— INFORMATION PROVIDED —
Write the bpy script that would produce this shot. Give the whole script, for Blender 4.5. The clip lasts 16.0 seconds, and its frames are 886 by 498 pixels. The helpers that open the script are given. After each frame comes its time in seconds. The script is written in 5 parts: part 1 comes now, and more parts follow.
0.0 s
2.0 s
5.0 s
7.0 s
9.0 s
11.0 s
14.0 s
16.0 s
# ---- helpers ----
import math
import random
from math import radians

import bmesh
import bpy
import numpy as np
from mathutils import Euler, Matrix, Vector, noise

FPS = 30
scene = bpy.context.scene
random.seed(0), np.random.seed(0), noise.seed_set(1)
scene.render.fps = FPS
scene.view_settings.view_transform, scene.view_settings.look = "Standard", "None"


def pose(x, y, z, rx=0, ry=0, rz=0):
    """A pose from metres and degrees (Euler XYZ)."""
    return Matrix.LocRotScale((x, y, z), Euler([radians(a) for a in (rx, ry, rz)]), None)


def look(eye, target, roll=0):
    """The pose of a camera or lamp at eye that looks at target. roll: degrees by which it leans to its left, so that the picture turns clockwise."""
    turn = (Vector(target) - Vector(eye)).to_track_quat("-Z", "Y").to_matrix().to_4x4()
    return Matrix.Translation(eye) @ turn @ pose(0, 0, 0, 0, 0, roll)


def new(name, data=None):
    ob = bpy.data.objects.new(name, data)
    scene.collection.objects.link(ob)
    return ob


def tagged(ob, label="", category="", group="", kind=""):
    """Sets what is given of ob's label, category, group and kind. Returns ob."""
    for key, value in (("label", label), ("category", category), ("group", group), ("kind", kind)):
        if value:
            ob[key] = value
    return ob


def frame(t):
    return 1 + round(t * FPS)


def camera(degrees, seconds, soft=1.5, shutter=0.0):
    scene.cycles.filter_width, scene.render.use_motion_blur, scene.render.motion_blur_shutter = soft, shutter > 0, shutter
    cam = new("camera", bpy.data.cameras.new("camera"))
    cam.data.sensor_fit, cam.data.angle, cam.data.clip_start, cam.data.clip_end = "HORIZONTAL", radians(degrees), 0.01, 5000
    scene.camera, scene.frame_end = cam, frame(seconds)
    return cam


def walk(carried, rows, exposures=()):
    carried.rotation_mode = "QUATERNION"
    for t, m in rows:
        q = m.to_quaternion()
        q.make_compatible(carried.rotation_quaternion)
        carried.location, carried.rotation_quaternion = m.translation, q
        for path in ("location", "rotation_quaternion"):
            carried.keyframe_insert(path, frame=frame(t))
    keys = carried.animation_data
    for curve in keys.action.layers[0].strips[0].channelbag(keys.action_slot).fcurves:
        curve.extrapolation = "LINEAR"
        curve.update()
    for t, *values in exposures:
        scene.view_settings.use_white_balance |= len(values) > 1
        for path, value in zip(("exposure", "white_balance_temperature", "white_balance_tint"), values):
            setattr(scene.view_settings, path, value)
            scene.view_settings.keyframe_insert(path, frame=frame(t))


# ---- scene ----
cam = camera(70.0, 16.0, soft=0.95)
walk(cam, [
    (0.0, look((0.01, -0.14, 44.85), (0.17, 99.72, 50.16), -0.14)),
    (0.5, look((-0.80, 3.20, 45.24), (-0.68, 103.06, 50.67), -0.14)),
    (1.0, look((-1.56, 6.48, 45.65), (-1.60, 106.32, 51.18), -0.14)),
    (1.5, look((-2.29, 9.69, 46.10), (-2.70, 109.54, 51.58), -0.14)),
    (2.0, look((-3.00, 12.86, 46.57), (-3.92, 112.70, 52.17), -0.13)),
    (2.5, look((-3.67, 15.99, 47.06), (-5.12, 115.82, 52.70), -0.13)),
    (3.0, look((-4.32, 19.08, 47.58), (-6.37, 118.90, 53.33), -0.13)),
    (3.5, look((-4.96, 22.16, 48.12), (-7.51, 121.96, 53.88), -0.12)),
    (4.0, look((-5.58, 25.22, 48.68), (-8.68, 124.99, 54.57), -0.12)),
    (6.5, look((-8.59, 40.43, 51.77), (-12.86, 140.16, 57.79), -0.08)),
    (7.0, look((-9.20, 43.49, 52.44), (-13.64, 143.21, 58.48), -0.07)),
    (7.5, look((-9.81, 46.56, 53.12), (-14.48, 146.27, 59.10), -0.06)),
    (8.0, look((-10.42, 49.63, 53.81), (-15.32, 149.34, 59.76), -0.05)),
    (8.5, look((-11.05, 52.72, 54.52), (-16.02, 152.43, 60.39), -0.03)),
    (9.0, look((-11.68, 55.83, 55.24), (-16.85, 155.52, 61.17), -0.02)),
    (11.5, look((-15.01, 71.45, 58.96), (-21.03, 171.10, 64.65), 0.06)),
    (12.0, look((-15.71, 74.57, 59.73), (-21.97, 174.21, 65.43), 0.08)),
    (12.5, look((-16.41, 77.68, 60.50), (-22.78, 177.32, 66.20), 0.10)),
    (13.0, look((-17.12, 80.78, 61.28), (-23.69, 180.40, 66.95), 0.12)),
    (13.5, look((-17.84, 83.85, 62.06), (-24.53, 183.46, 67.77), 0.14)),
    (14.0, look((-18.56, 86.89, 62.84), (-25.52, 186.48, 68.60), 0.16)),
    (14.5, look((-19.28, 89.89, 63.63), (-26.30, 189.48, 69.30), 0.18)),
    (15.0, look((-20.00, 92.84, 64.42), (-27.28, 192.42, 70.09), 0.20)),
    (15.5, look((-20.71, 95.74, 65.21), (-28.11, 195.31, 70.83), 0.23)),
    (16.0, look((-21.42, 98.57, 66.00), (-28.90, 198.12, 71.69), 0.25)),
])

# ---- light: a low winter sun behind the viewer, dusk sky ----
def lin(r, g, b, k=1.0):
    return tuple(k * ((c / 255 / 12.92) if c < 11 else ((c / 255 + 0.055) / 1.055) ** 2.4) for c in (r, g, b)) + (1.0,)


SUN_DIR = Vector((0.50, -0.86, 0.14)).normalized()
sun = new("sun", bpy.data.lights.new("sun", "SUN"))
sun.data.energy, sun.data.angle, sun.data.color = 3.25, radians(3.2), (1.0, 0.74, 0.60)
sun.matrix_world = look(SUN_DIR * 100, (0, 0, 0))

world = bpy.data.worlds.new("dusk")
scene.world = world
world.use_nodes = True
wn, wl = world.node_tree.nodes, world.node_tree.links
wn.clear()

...

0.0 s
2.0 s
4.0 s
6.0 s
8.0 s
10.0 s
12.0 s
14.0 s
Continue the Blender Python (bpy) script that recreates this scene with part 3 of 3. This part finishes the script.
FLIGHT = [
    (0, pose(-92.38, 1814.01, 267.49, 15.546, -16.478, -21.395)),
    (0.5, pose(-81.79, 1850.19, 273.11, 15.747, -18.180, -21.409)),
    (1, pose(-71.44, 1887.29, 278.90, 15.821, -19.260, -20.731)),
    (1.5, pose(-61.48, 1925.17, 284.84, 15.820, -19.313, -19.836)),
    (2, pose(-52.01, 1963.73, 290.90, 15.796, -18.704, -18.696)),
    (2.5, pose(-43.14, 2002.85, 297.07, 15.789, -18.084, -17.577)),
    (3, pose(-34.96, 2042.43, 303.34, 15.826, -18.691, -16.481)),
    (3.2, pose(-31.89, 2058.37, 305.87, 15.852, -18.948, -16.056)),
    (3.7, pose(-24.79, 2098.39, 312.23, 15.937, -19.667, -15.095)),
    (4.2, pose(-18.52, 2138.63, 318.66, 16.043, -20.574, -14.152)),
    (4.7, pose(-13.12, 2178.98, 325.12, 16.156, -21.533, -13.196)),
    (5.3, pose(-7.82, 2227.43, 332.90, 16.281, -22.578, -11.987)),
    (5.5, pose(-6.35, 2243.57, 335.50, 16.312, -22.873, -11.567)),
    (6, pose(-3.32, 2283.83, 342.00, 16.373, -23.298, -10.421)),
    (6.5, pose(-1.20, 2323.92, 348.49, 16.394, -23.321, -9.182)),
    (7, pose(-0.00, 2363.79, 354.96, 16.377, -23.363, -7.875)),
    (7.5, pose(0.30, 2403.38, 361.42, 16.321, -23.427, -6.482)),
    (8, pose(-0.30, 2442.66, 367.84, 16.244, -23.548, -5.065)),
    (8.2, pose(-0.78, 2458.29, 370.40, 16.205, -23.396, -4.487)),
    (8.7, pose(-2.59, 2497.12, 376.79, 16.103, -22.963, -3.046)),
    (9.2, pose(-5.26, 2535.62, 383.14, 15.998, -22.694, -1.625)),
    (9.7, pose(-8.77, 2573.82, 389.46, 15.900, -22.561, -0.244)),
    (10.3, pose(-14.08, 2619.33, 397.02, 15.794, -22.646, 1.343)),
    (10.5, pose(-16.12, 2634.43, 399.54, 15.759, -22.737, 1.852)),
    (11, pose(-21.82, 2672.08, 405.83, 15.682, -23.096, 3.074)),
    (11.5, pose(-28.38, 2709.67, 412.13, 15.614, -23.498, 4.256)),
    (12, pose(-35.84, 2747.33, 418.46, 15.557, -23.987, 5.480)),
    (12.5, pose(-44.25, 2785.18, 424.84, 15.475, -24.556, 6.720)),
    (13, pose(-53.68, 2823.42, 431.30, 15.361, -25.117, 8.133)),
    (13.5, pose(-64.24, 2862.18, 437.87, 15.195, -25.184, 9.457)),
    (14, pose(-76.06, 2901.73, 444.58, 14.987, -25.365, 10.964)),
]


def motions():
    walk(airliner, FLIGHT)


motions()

— TASK GOAL —
Within the material above, extract exactly the lines that start at the line containing "for t, m in" and stop after the line containing "carried.keyframe_insert(path, frame=frame(t))", and only those.

— WORKED SOLUTION —
    for t, m in rows:
        q = m.to_quaternion()
        q.make_compatible(carried.rotation_quaternion)
        carried.location, carried.rotation_quaternion = m.translation, q
        for path in ("location", "rotation_quaternion"):
            carried.keyframe_insert(path, frame=frame(t))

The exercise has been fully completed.